======== SOURCE RECORDS ========

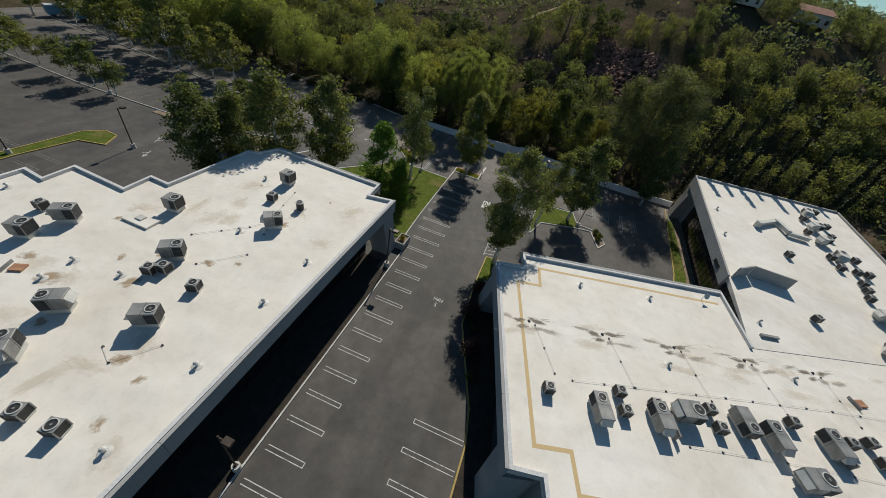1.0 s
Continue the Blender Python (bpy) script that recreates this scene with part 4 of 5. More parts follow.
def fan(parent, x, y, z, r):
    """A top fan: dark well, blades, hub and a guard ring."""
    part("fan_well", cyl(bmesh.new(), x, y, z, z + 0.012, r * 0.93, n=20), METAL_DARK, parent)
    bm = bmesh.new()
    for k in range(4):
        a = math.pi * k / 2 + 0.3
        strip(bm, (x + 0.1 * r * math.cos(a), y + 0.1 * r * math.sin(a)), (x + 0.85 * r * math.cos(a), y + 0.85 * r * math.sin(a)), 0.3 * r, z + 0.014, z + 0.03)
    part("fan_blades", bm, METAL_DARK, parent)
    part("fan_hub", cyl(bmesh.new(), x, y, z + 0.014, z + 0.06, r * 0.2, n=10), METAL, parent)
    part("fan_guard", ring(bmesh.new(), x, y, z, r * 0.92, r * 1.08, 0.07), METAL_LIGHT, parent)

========
======== SOURCE RECORDS ========

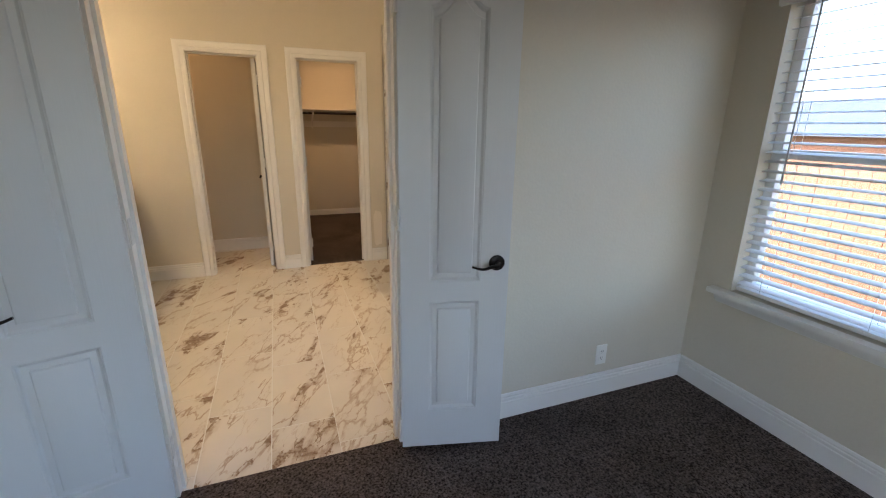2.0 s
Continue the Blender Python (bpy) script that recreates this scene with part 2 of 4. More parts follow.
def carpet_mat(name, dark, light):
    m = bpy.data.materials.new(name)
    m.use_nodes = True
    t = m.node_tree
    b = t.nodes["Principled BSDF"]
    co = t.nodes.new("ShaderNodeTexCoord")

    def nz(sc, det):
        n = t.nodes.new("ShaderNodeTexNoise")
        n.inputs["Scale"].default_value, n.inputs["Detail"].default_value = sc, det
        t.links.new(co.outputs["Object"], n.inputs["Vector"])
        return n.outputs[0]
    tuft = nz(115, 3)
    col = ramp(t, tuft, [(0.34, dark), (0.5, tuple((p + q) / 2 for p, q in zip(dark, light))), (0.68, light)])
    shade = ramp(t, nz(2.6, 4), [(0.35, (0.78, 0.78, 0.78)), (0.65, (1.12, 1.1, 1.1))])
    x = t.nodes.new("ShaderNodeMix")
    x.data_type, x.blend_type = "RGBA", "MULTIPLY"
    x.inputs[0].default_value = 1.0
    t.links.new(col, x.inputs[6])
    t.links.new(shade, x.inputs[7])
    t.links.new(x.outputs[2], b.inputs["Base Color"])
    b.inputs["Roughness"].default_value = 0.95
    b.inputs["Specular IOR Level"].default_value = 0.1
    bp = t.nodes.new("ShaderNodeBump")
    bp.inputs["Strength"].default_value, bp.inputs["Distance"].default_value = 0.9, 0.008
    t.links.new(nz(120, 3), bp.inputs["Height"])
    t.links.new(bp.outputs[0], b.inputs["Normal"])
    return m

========

Find the number of lines in which the word "with" occurs, and write nothing but that number.

RESULT BELOW: 2